Globalization began to be scaled back in 2008 with more protectionist measures and restrictions on the movement of people, capital and goods being introduced. The World Trade Organization is in crisis. Simultaneously, regionalization tendencies are gaining momentum as large economically active and intensively trading regions come into play with their own regional rules taking precedence over global ones. And this has triggered competition between regions.
The establishment of the Customs Union and the Eurasian Economic Community fits into the general trend. Those who staked on globalization and cooperation with non-regional players find it hard to change their basic approaches. It would be a real challenge for them to tighten control on the economic borders of a regional integration association after so many years of counting on globalization. That is why even Kazakhstan, a country with vested interest in the Customs Union and the EAEC, keeps reiterating that integration should not be a thing with impenetrable borders and that Kazakhstan supports an “open model” of integration.

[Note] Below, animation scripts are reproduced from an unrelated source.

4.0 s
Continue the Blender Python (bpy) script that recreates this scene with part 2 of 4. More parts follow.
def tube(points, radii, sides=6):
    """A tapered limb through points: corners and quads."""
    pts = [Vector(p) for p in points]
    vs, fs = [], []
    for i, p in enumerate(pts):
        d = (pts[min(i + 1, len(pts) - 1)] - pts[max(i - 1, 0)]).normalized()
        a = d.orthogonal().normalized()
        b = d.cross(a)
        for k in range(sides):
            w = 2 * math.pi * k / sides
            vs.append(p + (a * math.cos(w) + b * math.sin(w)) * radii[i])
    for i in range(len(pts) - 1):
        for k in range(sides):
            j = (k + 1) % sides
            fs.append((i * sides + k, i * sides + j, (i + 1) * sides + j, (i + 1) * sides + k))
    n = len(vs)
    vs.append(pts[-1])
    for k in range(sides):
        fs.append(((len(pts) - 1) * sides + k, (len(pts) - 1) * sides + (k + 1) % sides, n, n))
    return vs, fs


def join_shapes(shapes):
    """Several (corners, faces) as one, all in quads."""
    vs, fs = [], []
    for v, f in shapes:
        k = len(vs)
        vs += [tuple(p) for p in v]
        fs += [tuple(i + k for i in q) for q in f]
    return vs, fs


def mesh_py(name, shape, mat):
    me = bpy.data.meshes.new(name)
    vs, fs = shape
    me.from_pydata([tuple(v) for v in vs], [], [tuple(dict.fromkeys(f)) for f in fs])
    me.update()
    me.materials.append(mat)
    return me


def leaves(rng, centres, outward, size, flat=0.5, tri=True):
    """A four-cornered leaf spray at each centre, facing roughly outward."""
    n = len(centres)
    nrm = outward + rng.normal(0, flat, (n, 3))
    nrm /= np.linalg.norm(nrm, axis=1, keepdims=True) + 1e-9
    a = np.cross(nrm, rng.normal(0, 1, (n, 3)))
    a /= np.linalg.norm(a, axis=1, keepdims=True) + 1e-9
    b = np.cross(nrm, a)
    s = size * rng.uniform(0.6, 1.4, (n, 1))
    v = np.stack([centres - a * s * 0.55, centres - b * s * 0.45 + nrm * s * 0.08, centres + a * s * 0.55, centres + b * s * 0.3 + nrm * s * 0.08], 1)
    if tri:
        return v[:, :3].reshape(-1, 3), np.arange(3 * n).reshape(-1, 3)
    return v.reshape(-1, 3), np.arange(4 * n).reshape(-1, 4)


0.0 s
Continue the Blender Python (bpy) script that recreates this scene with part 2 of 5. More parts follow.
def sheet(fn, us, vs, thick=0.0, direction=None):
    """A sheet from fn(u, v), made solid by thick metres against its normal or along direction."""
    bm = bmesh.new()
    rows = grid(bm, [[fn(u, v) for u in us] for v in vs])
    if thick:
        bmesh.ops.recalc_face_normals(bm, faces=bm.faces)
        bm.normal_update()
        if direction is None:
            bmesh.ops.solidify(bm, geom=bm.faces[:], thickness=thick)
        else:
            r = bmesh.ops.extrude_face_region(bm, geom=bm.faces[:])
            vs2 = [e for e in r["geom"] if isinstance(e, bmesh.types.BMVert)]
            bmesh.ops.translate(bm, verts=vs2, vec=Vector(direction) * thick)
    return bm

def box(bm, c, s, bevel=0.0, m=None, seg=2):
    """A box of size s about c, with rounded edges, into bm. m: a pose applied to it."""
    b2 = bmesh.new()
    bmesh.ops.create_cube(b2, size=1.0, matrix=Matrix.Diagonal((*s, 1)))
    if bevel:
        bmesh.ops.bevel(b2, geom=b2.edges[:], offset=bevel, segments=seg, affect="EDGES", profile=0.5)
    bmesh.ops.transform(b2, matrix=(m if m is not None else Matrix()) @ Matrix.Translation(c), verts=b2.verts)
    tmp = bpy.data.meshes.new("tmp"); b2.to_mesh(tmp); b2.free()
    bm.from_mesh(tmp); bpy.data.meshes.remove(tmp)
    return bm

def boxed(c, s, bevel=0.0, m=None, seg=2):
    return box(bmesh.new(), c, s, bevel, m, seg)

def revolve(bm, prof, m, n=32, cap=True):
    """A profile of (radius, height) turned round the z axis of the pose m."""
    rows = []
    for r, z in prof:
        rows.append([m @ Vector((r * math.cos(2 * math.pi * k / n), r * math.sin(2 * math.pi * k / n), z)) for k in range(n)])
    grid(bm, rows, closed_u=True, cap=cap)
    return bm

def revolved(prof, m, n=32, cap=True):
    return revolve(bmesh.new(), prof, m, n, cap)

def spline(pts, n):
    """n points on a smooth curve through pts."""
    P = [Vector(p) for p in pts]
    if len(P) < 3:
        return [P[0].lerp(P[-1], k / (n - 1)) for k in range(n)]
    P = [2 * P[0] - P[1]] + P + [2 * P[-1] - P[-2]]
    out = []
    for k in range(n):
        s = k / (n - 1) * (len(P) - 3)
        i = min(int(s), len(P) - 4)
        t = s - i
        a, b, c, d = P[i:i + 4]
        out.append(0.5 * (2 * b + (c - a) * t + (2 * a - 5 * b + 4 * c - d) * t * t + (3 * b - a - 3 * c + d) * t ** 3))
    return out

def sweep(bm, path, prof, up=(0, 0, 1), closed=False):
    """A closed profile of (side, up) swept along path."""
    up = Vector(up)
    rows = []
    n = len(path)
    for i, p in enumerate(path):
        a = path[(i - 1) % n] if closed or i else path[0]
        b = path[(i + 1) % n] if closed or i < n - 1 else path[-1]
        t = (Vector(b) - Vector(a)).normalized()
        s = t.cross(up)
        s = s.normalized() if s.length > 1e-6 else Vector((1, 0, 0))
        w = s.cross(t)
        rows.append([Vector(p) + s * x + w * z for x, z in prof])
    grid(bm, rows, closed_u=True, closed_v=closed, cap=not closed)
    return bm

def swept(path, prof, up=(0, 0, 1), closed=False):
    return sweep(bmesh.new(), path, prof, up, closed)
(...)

Kazakh officials repeat American theses. It is the United States that has been advancing an “open integration model” in Central Asia in the recent years. The prevailing opinion in the U.S. government is that Central Asia’s key problem is a lack of connectivity, there is not much trade or cooperation between Central Asian states, and therefore they need to lower the barriers to trade and movement of people. Ideally, they could abolish internal borders in the region altogether while preserving their full national sovereignty. The region should also have transparent economic borders with China, Afghanistan, and Iran.
This would make it an open region actively trading on the domestic markets as well as with South Asia, China, and the Middle East. However, such a transit/transportation vision of its future obviously suggests that the region mostly exports natural resources and imports industrial goods. Consequently, it leaves open the issue of creating enough jobs in Central Asia to secure an acceptable rate of employment for the growing local population.
The employment issue is currently addressed through mass labor migration to Russia, where the total number of guest workers is unofficially estimated at four to five million people, i.e. 10 percent of Central Asia’s population. The factor of labor migration to Russia is particularly significant for Kyrgyzstan and Tajikistan. However, Russia is likely to tighten access to its labor market for migrants by introducing additional restrictions. Besides, the economic crisis has already caused an outflow of foreign workers from the country.
Thus, Russia is trying to launch a new project facilitating regional integration within the Common Economic Space through the Customs Union by strengthening external economic borders to stimulate re-industrialization, which means making them quite tight. This approach contrasts sharply with the U.S. plans for Central Asia, which suggest its complete economic openness. Central Asian states are interested in the Customs Union and Common Economic Space, but they do not want to impose tighter control on their external economic borders.